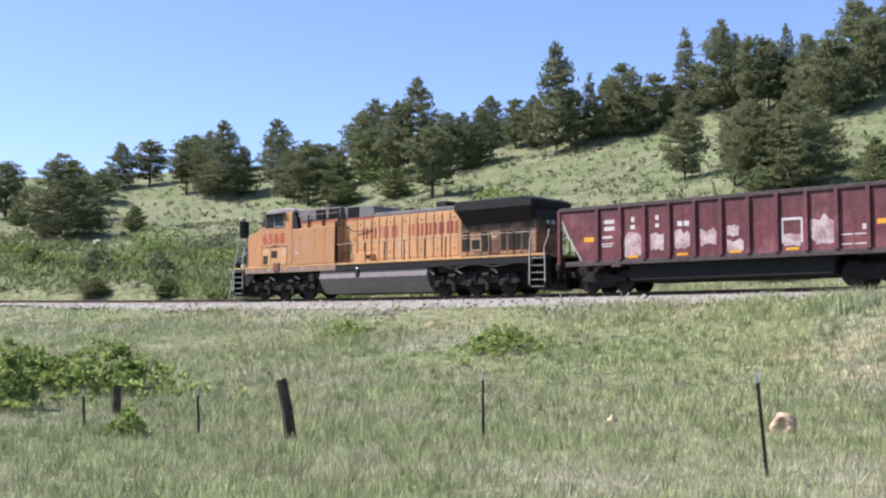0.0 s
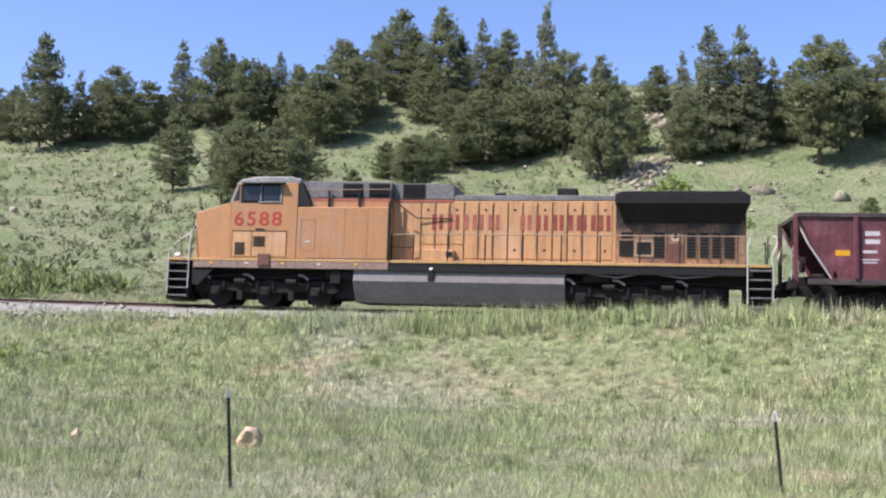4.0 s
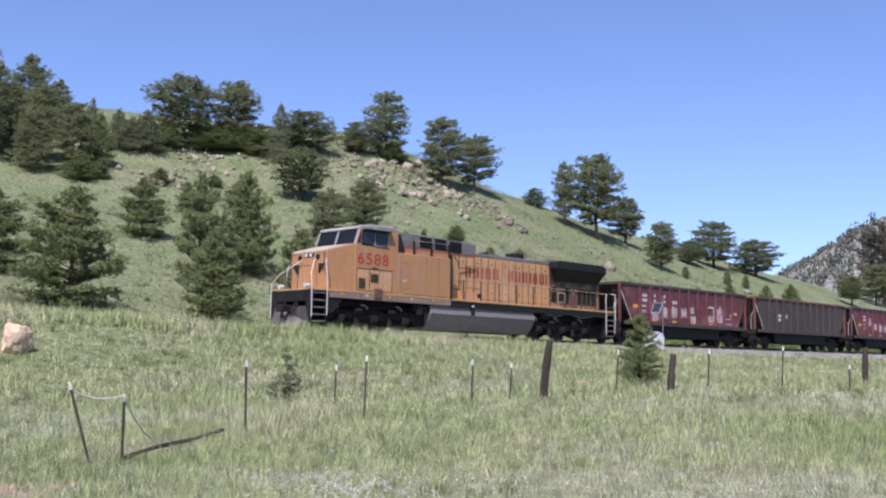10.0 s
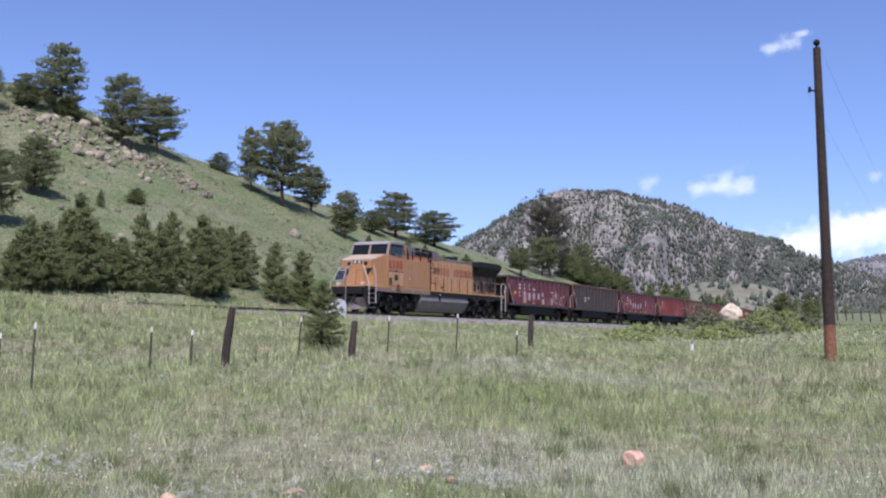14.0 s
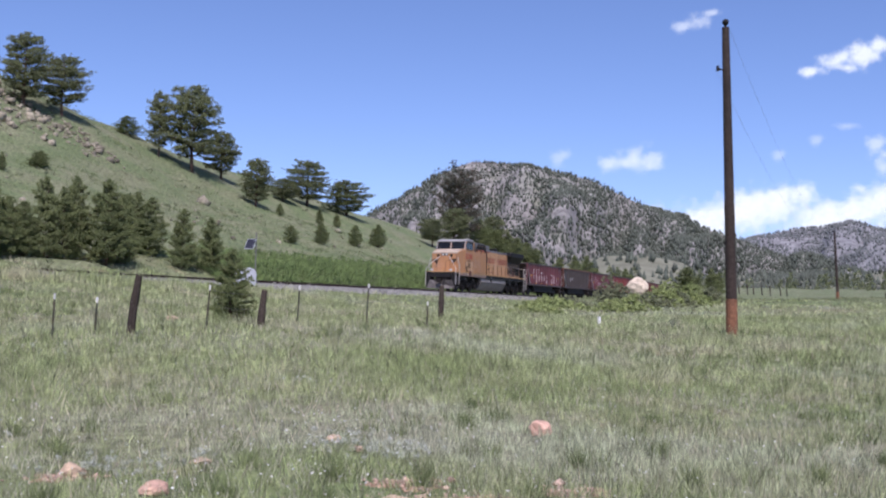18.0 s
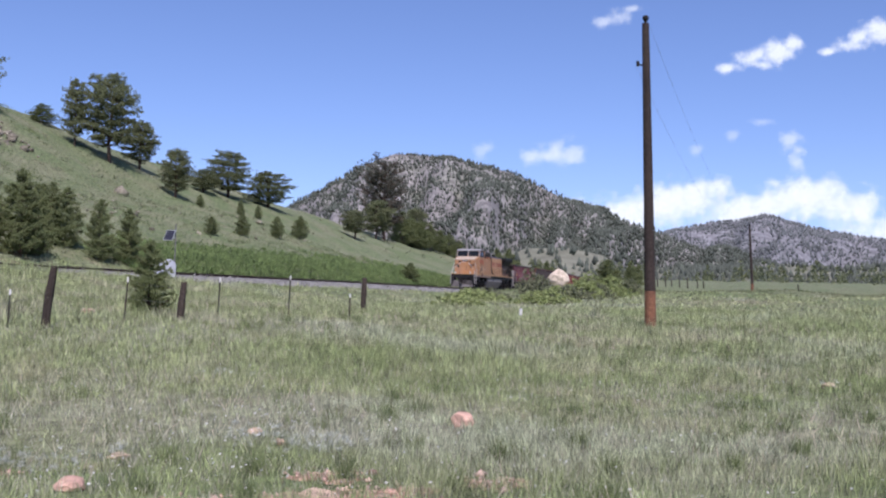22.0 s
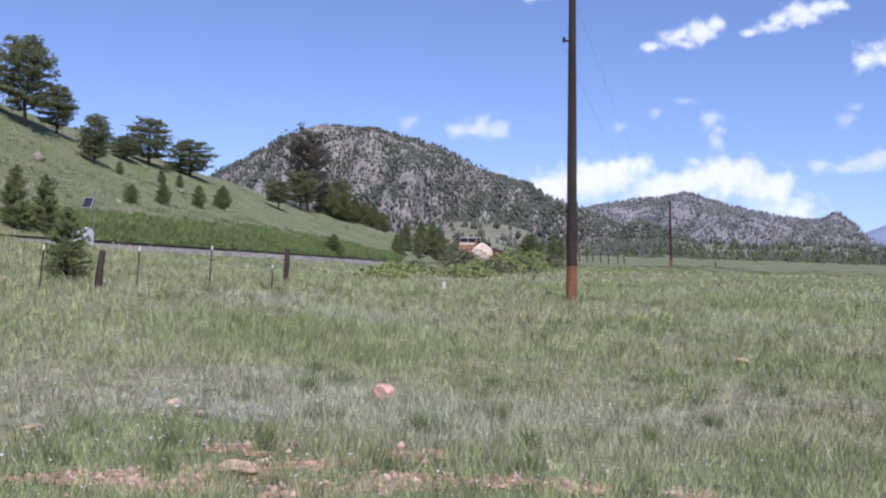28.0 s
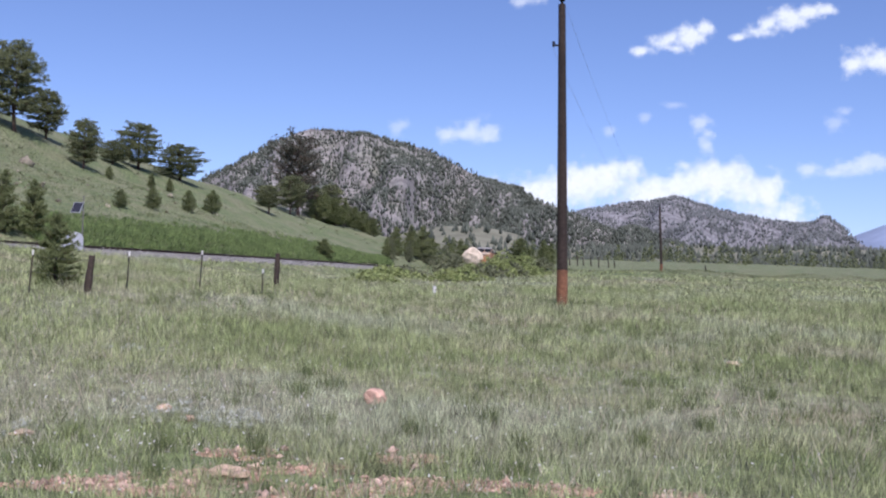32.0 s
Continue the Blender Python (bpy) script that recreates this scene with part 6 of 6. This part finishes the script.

TASK DETAILS – Restate the data above word for word. Skip every picture.

PROBLEM SOLUTION –
0.0 s
4.0 s
10.0 s
14.0 s
18.0 s
22.0 s
28.0 s
32.0 s
Continue the Blender Python (bpy) script that recreates this scene with part 6 of 6. This part finishes the script.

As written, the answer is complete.